> **Task prompt**
Search the data for the word "finishes" and copy every line where it occurs.

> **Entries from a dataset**
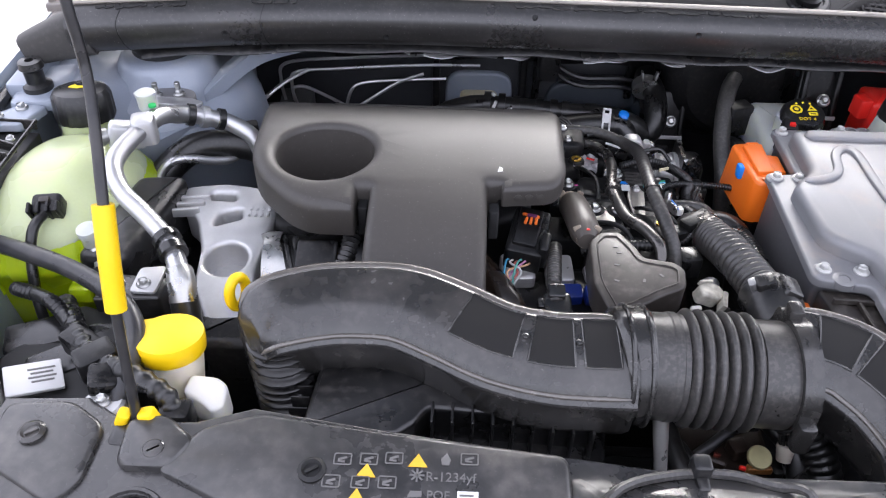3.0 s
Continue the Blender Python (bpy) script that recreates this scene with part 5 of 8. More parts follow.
sweep(b, [(0.045, 1.318, 0.79), (0.06, 1.325, 0.80), (0.085, 1.34, 0.81), (0.11, 1.345, 0.81)], 0.006, 10, 5)
part("thin_pipe", b, BLACK_STEEL, block)
for c, sz, tn in (((0.058, 1.325, 0.785), (0.016, 0.014, 0.014), (20, 0, 30)), ((0.066, 1.313, 0.787), (0.02, 0.008, 0.012), (10, 5, -20)), ((0.092, 1.33, 0.79), (0.02, 0.02, 0.014), (0, 0, 15)), ((0.05, 1.297, 0.782), (0.018, 0.008, 0.012), (15, 0, 6)), ((0.127, 1.31, 0.775), (0.014, 0.02, 0.03), (0, 0, 12))):
    b = B()
    box(b, c, sz, tn, 0.003)
    part("casting_lug", b, BROWN_CAST if c[0] < 0.12 and c[1] > 1.3 else GREASY, block)
for c, mt in (((0.066, 1.317, 0.795), material("rust_red", (0.12, 0.02, 0.012), 0.5)), ((0.088, 1.301, 0.797), RED)):
    b = B()
    box(b, c, (0.007, 0.004, 0.004), (0, 0, -20), 0.001)
    part("red_seal", b, mt, block)
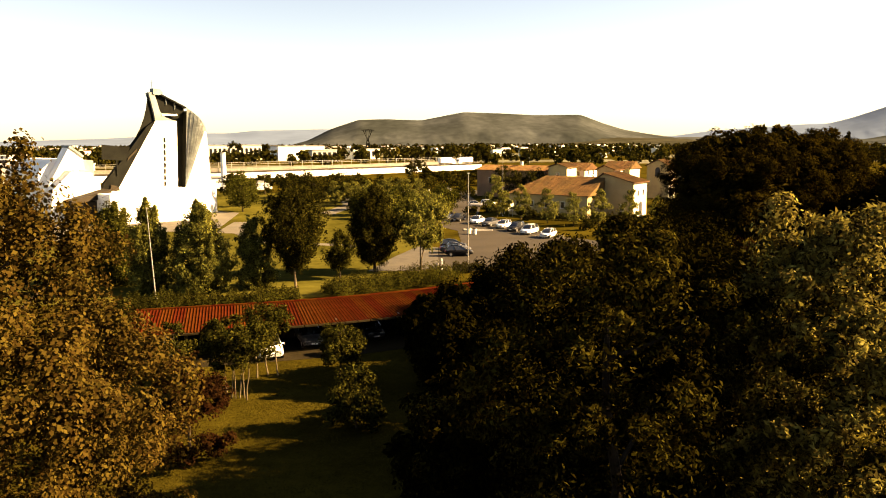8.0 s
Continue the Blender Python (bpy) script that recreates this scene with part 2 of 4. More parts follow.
def crown_points(rng, env, clumps, per, clump_r, lump=0.22, inner=0.6, flat=1.0, bough=7):
    """Points and outward normals of leaf clumps, gathered into boughs, that fill an envelope of (z, radius) rows."""
    zs, rs = np.array([e[0] for e in env]), np.array([e[1] for e in env])
    zz = np.linspace(zs.min(), zs.max(), 60)
    rr = np.interp(zz, zs, rs)
    wgt = (rr + 0.12 * rr.max()) / (rr + 0.12 * rr.max()).sum()
    nb = max(6, clumps // bough)
    bz = rng.choice(zz, nb, p=wgt) + rng.normal(0, 0.01 * (zs.max() - zs.min()), nb)
    ba = np.arange(nb) * 2.39996 + rng.uniform(-0.35, 0.35, nb)
    ph = rng.uniform(0, 6.28, 4)
    br = np.interp(bz, zs, rs) * (1 + lump * (np.sin(3 * ba + ph[0] + bz * 0.7) * 0.5 + np.sin(5 * ba + ph[1] - bz * 1.3) * 0.5)) * (inner + (1 - inner) * rng.uniform(0, 1, nb) ** 0.4)
    bc = np.stack([br * np.cos(ba), br * np.sin(ba), bz], 1)
    bi = np.repeat(np.arange(nb), bough)
    sub = rng.normal(0, 1, (len(bi), 3))
    sub /= np.linalg.norm(sub, axis=1, keepdims=True)
    c = bc[bi] + sub * clump_r * rng.uniform(0.4, 1.5, (len(bi), 1)) * np.array([1, 1, 0.8])
    n = len(bi)
    cr = clump_r * rng.uniform(0.5, 1.1, n)
    idx = np.repeat(np.arange(n), per)
    d = rng.normal(0, 1, (len(idx), 3))
    d[:, 2] = d[:, 2] * 0.9 + 0.2
    d /= np.linalg.norm(d, axis=1, keepdims=True)
    rad = rng.uniform(0.25, 1.0, (len(idx), 1)) ** 0.5
    p = c[idx] + d * rad * cr[idx][:, None] * np.array([1, 1, flat])
    out = np.stack([np.cos(ba), np.sin(ba), np.full(nb, 0.2)], 1)[bi][idx]
    return p, d * 0.8 + out * 0.35 + np.array([0, 0, 0.2])


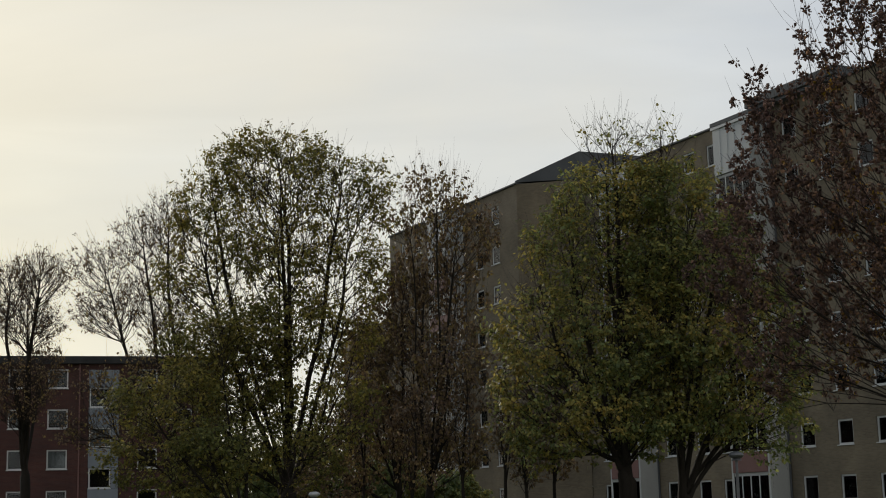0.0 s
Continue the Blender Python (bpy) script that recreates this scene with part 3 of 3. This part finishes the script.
    heavy.sort(key=lambda c: -max(c[1]))
    part("trunk", tubes("trunk", heavy[:1], sides + 2, M_BARK), None, root)
    for c in heavy[1:]:
        part("limb", tubes("limb", [c], sides, M_BARK), None, root)
    wood = part("twig_growth", tubes("twig_growth", light + twigs, 3, M_TWIG), None, root)
    tagged(wood, kind="stuff")
    lp, la, lf, ls = np.array(lp), np.array(la), np.array(lf), np.array(ls)
    order = np.argsort(lp[:, 1])
    own, rest = order[:singles], order[singles:]
    crown = part("crown", leaf_mesh("crown", kind, lp[rest], la[rest], lf[rest], ls[rest], rng, mat), None, root, leaf)
    tagged(crown, kind="stuff")
    # the leaves of the front boughs, one by one
    if singles:
        shapes = [leaf_mesh("leaf", kind, np.zeros((1, 3)), np.array([[0.0, 1.0, 0.0]]), np.array([[0.0, 0.0, 1.0]]), np.ones(1), rng, mat) for _ in range(4)]
        for k, i in enumerate(own):
            ob = part("leaf", shapes[k % 4], None, root)
            turn = Vector(la[i]).to_track_quat("Y", "Z")
            ob.matrix_basis = Matrix.LocRotScale(Vector(lp[i]), turn, Vector((ls[i],) * 3))
    return root


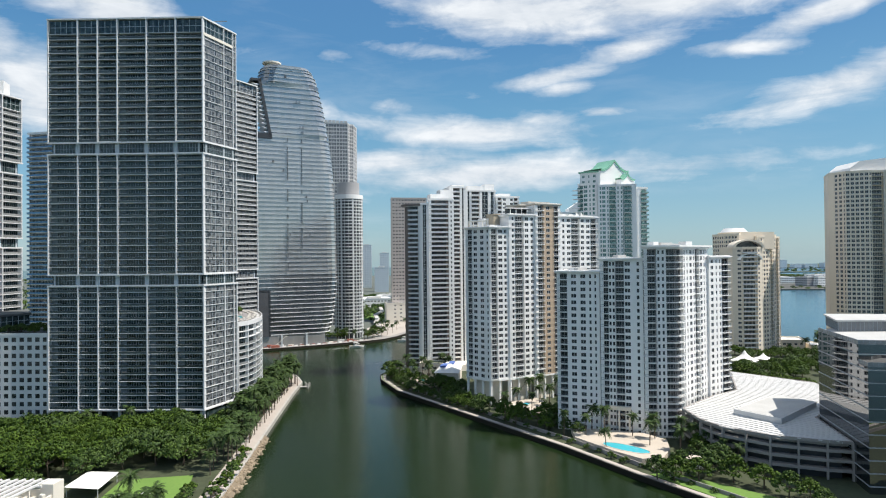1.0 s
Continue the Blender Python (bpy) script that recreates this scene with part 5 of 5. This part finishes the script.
streak([(-70 - k * 2.5, 559 - k * 1.25) for k in range(10)], 1.0, 0.15, "white foam wake behind the boat")
for a, b in (((-69, 449), (-63, 460)), ((-60, 465), (-56, 471)), ((-50, 475), (-44, 478)), ((-40, 479), (-33, 480))):
    streak([(a[0] + (b[0] - a[0]) * k / 6, a[1] + (b[1] - a[1]) * k / 6) for k in range(7)], 0.25, 0.22, "thin line of foam on the water")

# ---- far quay clutter ----
rng = random.Random(21)
for i, (x, y) in enumerate(along([(-158, 534), (-94, 568), (-60, 590)], 5.0, 3.2)):
    bx = thing("site_barrier", x, y, 2.36, "red and white site barrier on the quay", "barrier", "site barriers")
    slab_box("barrier_base", bx, x, y, 3.2, 0.5, 2.3, 2.9, ROOF_WHITE, 0.48)
    slab_box("barrier_board", bx, x, y, 3.0, 0.2, 2.9, 3.5, RED if i % 2 else ROOF_WHITE, 0.48)
for i, (x, y) in enumerate(along([(-150, 541), (-94, 571), (-66, 588)], 9.0, 4.0)):
    s = slab_box("site_container", None, x, y, rng.uniform(3, 6), 2.4, 2.36, 2.36 + rng.uniform(1.2, 2.6), (CREAM, ROOF_GREY, RED, ROOF_WHITE)[i % 4], 0.48)
    tagged(s, "steel site container standing on the quay", "container", "site containers")
cr = thing("mobile_crane", -131, 552, 2.36, "red mobile crane with a raised boom on the quay", "crane")
slab_box("chassis", cr, -131, 552, 7, 2.6, 2.4, 4.4, RED, 0.4)
g = Geo()
g.add([(-131, 552, 4.2), (-130.5, 552, 4.2), (-122, 556, 11.5), (-122.4, 556, 11.5), (-131, 552.5, 4.2), (-130.5, 552.5, 4.2), (-122, 556.5, 11.5), (-122.4, 556.5, 11.5)],
      [(0, 1, 2, 3), (7, 6, 5, 4), (4, 5, 1, 0), (5, 6, 2, 1), (6, 7, 3, 2), (7, 4, 0, 3)])
part("boom", g, CREAM, cr)
lbk = thing("low_building", -40, 750, 2.2, "plain low cream building with dark windows", "building")
condo(lbk, [(-54, 742), (-28, 748), (-32, 768), (-58, 762)], 2.2, 24, 4.5, {0: [("w", 3), ("d", 3), ("d", 3), ("d", 3)], 3: [("w", 1)]}, wall=CREAM, limit=20)


# ---- city and bay in the distance ----
def lowrise(x, y, w, d, h, turn, mat, label, name="low_building", glass=GLASS_DARK):
    root = thing(name, x, y, 2.2, label, "building", "low city buildings")
    c, s = math.cos(turn), math.sin(turn)
    pts = [(x + a * c - b * s, y + a * s + b * c) for a, b in ((-w / 2, -d / 2), (w / 2, -d / 2), (w / 2, d / 2), (-w / 2, d / 2))]
    part("wall", Geo().prism(pts, 2.2, 2.2 + h), mat, root)
    k = max(1, int(h / 4.2))
    g = Geo()
    for j in (0, 3, 1):
        f = Face(pts[j], pts[(j + 1) % 4])
        m = max(2, int(f.length / 5))
        for i in range(k):
            for q in range(m):
                g.box(f, f.length * (q + 0.2) / m, f.length * (q + 0.8) / m, -0.3, 0.06, 4.0 + i * h / k, 5.7 + i * h / k)
    part("window_field", g, glass, root, kind="stuff")
    part("roof", Geo().ring(offset(pts, -0.3), offset(pts, 0.6), 2.2 + h, 3.2 + h), mat, root)
    part("roof_box", Geo().prism(offset(pts, min(w, d) * 0.32), 2.2 + h, 4.8 + h), ROOF_GREY, root)
    return root


lowrise(-335, 362, 44, 30, 41, 0.05, CREAM, "cream office block with tall dark window strips")
rng = random.Random(42)
for i in range(95):
    r = rng.uniform(430, 2300)
    a = radians(rng.uniform(-64, -50))
    x, y = r * math.sin(a) - 20, r * math.cos(a) + 150
    lowrise(x, y, rng.uniform(20, 55), rng.uniform(18, 45), rng.choice((7, 9, 12, 14, 18, 26)), rng.uniform(-0.2, 0.2),
            (CREAM, WHITE, BEIGE, GREYSTONE, PINK, TAN)[rng.randrange(6)], "low flat-roofed city building")
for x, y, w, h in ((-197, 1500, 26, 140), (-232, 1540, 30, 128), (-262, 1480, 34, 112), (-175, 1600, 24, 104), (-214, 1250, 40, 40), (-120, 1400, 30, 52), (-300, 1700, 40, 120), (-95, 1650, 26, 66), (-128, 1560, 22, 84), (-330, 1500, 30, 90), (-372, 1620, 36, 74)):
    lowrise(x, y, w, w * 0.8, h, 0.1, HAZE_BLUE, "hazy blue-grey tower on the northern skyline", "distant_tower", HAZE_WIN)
for x, y, w, d, h in ((-118, 900, 40, 30, 16), (-95, 1000, 46, 40, 12), (-150, 1050, 40, 30, 20), (-70, 1100, 60, 30, 10)):
    lowrise(x, y, w, d, h, 0.2, WHITE, "white low building beyond the park")
for x, y in ((-262, 520), (-300, 600), (-345, 660)):
    lowrise(x, y, 30, 26, rng.uniform(70, 110), 0.1, CREAM, "pale mid-rise block behind the towers", "mid_rise")
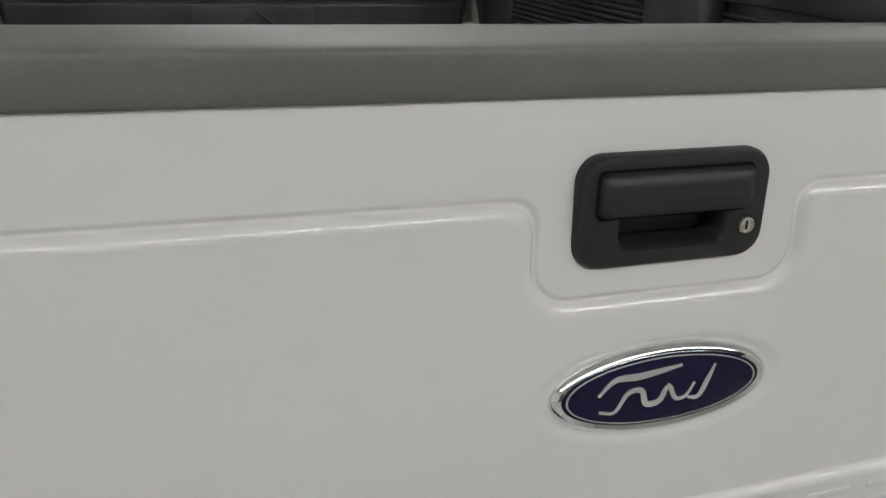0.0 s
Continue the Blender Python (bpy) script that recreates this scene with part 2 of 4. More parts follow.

> **Problem solution**
Continue the Blender Python (bpy) script that recreates this scene with part 3 of 3. This part finishes the script.
Continue the Blender Python (bpy) script that recreates this scene with part 5 of 5. This part finishes the script.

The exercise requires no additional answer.